Despite his fear, however, Peter was suddenly consumed by the desire to do something totally crazy. “Lord, if it is you, command me to come to you on the water,” he said. Sticking to our analogy, this was Peter essentially saying he was done being a chicken in a coop; he wanted to be like an eagle and he wanted to fly.
I can picture Jesus staring deep into Peter’s eyes, as a mother eagle stares at her young chick, unblinking, trying to give him courage, before he said, “Come.” So Peter got out of the boat, started walking on the water, and came toward Jesus.
This was now Peter doing the equivalent of flying. Get into his head for a moment if you can and think of the exhilaration Peter would have felt. He was doing something nobody had ever done before (or since!).
But when he noticed the strong wind, he became frightened, and beginning to sink, he cried out, “Lord, save me!” Jesus immediately reached out his hand and caught him, saying to him, “You of little faith, why did you doubt?”
That was Peter suddenly losing his nerve and plummeting like a rock. And mama eagle coming to the rescue lifting him on her broad wings and taking him to safety. When they got into the boat, the wind ceased.
There would be other occasions when Peter would practice flying, and then one day, at Pentecost he took wings and flew! Filled with the Holy Spirit, he went out and spoke to people he had been hiding from until that moment. By the time he had finished preaching his first sermon, he had brought 3,000 people to Jesus.
We have the same Spirit within us that Peter and the apostles had.
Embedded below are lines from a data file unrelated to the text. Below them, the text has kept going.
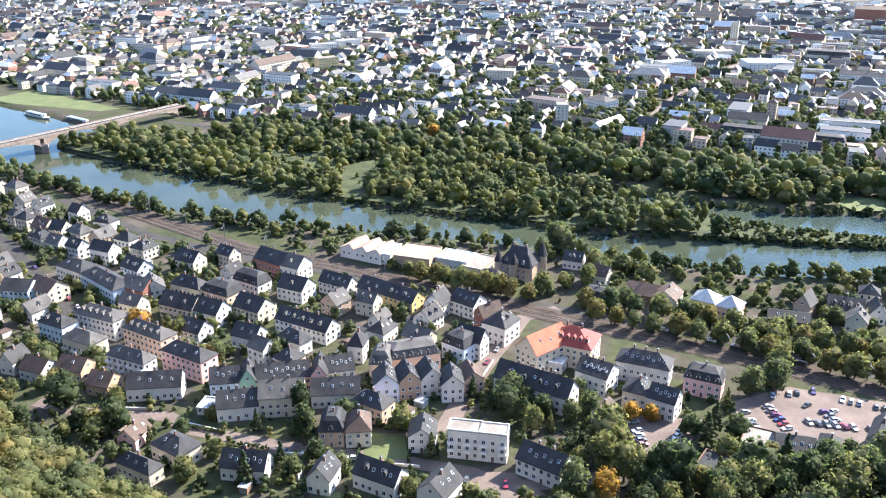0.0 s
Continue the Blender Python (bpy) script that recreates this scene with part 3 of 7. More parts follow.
def window_mesh(w, h):
    """A casement: white frame with two panes set in it and a sill."""
    key = (round(w, 1), round(h, 1))
    if key not in WINDOWS:
        s = Soup()
        s.box(-w / 2 - 0.09, w / 2 + 0.09, -0.07, 0.04, -h / 2 - 0.09, h / 2 + 0.09, 0)
        s.box(-w / 2, -0.04, -0.10, -0.05, -h / 2, h / 2, 1)
        s.box(0.04, w / 2, -0.10, -0.05, -h / 2, h / 2, 1)
        s.box(-w / 2 - 0.14, w / 2 + 0.14, -0.16, 0.0, -h / 2 - 0.17, -h / 2 - 0.09, 0)
        WINDOWS[key] = s.make("window", [FRAME, GLASS])
    return WINDOWS[key]


def door_mesh():
    if "door" not in WINDOWS:
        s = Soup()
        s.box(-0.62, 0.62, -0.06, 0.04, 0, 2.25, 0)
        s.box(-0.5, 0.5, -0.1, -0.04, 0.05, 2.1, 1)
        WINDOWS["door"] = s.make("door", [FRAME, DOORWOOD])
    return WINDOWS["door"]


def dormer_mesh(wall, roof):
    key = ("dormer", wall, roof)
    if key not in WINDOWS:
        s = Soup()
        s.box(-0.8, 0.8, 0.0, 2.6, -0.2, 1.35, 0)
        s.solid([(-1.0, -0.25, 1.35), (1.0, -0.25, 1.35), (1.0, 2.9, 1.35), (-1.0, 2.9, 1.35)], [(-0.05, -0.2, 2.1), (0.05, -0.2, 2.1), (0.05, 2.9, 2.1), (-0.05, 2.9, 2.1)], 1)
        s.box(-0.5, 0.5, -0.05, 0.0, 0.2, 1.15, 2)
        WINDOWS[key] = s.make("dormer", [WALL[wall], ROOF[roof], GLASS])
    return WINDOWS[key]


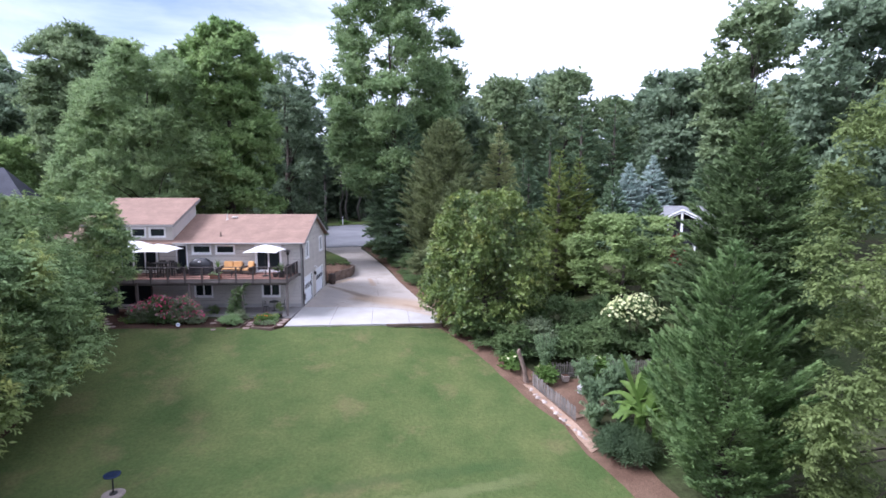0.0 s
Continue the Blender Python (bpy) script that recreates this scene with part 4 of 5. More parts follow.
conifer("cypress_tree", "feathery mid-green cypress beside the lawn", on(22.4, -20.2), rise_to(22.4, -20.2, 6.9), 3.5, L_CYPRESS, 50, whorls=38, arms=15, leaf=0.19, density=120, rise=0.85, power=0.8, width=0.34, upturn=0.2, ragged=0.42, spread=0.5)
broadleaf("birch_tree", "light green river birch with fine hanging leaves", on(27.9, -24.4), 19.0, 5.2, 0.2, 52, 0.15, 34, L_BIRCH, 51, lobe=0.28, per_lobe=11, top=0.45, flat=0.9, droop=0.6, narrow=1.0, width=0.5)
# behind the house
broadleaf("oak_tree", "big soft green tree behind the house", on(-19.4, 15.5), 23.2, 8.8, 2.5, 64, 0.32, 24, L_WILLOW, 61, far=True, lobe=0.26, per_lobe=11, top=0.36, narrow=0.85, flat=0.95, droop=0.3, width=0.36, dome=1.7)
broadleaf("oak_tree", "tall bright green tree behind the house", on(-11.9, 18.0), 27.2, 6.0, 3.0, 56, 0.36, 20, L_BRIGHT, 62, far=True, lobe=0.34, per_lobe=11, top=0.4, narrow=0.9, flat=0.85, dome=2.6)
broadleaf("oak_tree", "round dark green tree behind the house", on(-35.0, 31.0), 26.4, 8.0, 3.0, 36, 0.42, 12, L_OAK, 63, far=True, lobe=0.42, per_lobe=11, top=0.5, narrow=0.8, dome=2.4)
broadleaf("oak_tree", "thin-crowned tall tree behind the house", on(-9.4, 33.0), 27.5, 5.4, 2.5, 40, 0.38, 9, L_OAKHAZE, 64, far=True, lobe=0.42, per_lobe=12, top=0.5, narrow=0.95, open_top=0.45)
broadleaf("oak_tree", "yellow-green rounded tree near the brick house", on(-43.0, 26.0), 12.6, 5.0, 3.0, 18, 0.36, 16, L_BRIGHT, 65, far=True, lobe=0.45, per_lobe=10, top=0.5, narrow=0.8)

# the far wood: a few kinds, repeated
wood = []
for i, (h, r, lo, m) in enumerate(((30, 7.8, 4, L_OAKHAZE), (28, 7.0, 5, L_OAKHAZE), (31, 6.8, 4, L_OAK), (26, 7.4, 3, L_OAKHAZE))):
    wood.append(broadleaf("woodland_tree", "tall dark green woodland tree", on(-30 + 30 * i, 88), h, r, lo, 30, 0.6, 2.6, m, 70 + i, far=True, lobe=0.46, per_lobe=11, flat=0.9, top=0.5, narrow=0.85, group="woodland trees", width=0.75, dome=2.6))
pine = conifer("pine_tree", "dark pointed conifer at the edge of the wood", on(30.0, 44), 18, 5.0, L_FIR, 77, whorls=26, arms=10, leaf=0.55, density=24, width=0.36, group="woodland conifers")
rng_w = random.Random(5)


def plant(src, x, y, s):
    copy_thing(src, Matrix.Translation((x, y, gz(x, y))) @ Matrix.Rotation(rng_w.uniform(0, 6.28), 4, "Z") @ Matrix.Diagonal((s, s, s * rng_w.uniform(0.92, 1.08), 1)))


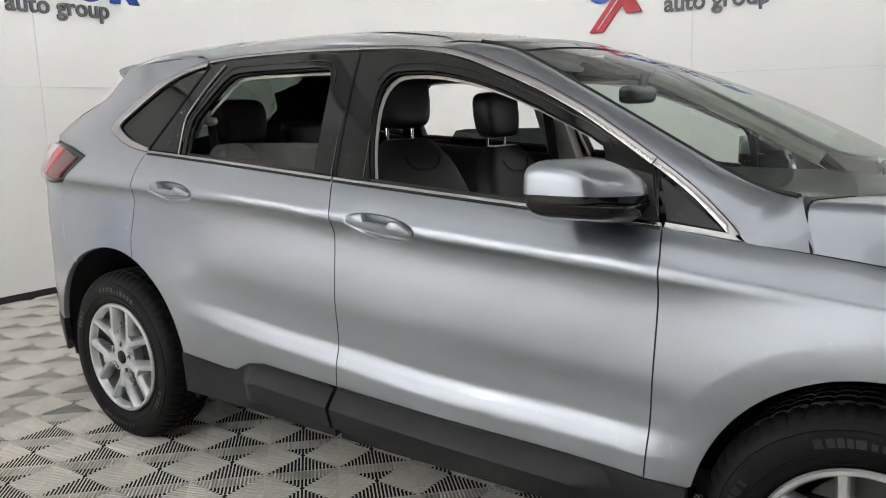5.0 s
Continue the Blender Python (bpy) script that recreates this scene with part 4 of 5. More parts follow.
def side_mirror(side):
    def warp(p):
        # flatter at the back, drawn in towards the foot, lower edge tucked in
        u = p.y / 0.135
        k = 1 - 0.10 * max(0, u) - 0.12 * max(0.0, -u)
        # the crown falls away towards the front
        fall = 1 - 0.42 * max(0.0, p.x / 0.125) ** 1.6 if p.z > 0 else 1.0
        zz = p.z * k * fall - 0.012 * u
        xx = p.x * (1 - 0.15 * max(0.0, p.z / 0.085)) if p.x > 0 else p.x * 0.80
        return Vector((xx - 0.05 * (-u if u < 0 else 0.2 * u), p.y, zz))
    mc = Vector((2.205, -0.918, 1.186))
    whole = blob((0, 0, 0), (0.125, 0.135, 0.080), 4.2, 44, 30, warp)
    mirror = tagged(new("side_mirror"), "door mirror with silver cap and black base")
    mirror.parent = CAR
    for low in (False, True):
        bm = whole.copy()
        geom = bm.verts[:] + bm.edges[:] + bm.faces[:]
        bmesh.ops.bisect_plane(bm, geom=geom, plane_co=(0, 0, -0.008), plane_no=(0.0, 0.05, 1), clear_inner=not low, clear_outer=low)
        bmesh.ops.holes_fill(bm, edges=[e for e in bm.edges if e.is_boundary])
        if low:
            bmesh.ops.scale(bm, vec=(0.985, 0.985, 1.0), verts=bm.verts[:], space=Matrix.Translation((0, 0, 0.008)))
        for v in bm.verts:
            v.co = v.co + mc
            v.co.y *= -side
        part("mirror_base" if low else "mirror_cap", bm, GLOSS_BLACK if low else PAINT, mirror, "gloss black lower mirror housing" if low else "silver mirror cap")
    whole.free()
    pts = []
    for k in range(25):
        a = math.pi * (-0.62 + 1.24 * k / 24)
        pts.append((mc.x + 0.006 + 0.118 * math.copysign(abs(math.cos(a)) ** 0.5, math.cos(a)), (mc.y + 0.132 * math.copysign(abs(math.sin(a)) ** 0.5, math.sin(a))) * -side, mc.z - 0.030 - 0.006 * math.sin(a)))
    part("housing_lip", tube(pts, 0.0032, 6), GLOSS_BLACK, mirror, "gloss black ledge round the lower housing")
    part("mirror_glass", box(mc.x - 0.098, (mc.y + 0.005) * -side, mc.z + 0.004, 0.006, 0.20, 0.115, 0.002, 1), BRIGHT, mirror, "mirror glass facing backwards")
    rings = []
    for k in range(9):
        u = k / 8
        c = Vector((2.235 + 0.03 * u, -0.84 + 0.085 * u, 1.138 + 0.004 * u))
        rings.append([(c.x + 0.05 * math.cos(a) * (1 + 0.2 * u), c.y * -side, c.z + (0.022 + 0.01 * u) * math.sin(a)) for a in [2 * math.pi * j / 14 for j in range(14)]])
    part("mirror_arm", loft(rings), GLOSS_BLACK, mirror, "black mirror arm")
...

Indeed, it is the same Spirit that was in Jesus when he walked upon this earth. Jesus said we would do what he did; indeed greater things than he did (see John 14:12). There are those who will tell us that it cannot be done; that power was for twelve people two thousand years ago. These people would have us remain chickens, cooped in our little cages, telling us we belong to them. God, however, wants us to soar, but ultimately it is a choice we have to exercise.
So, what do you want to be? A chicken or an eagle? Come, fly.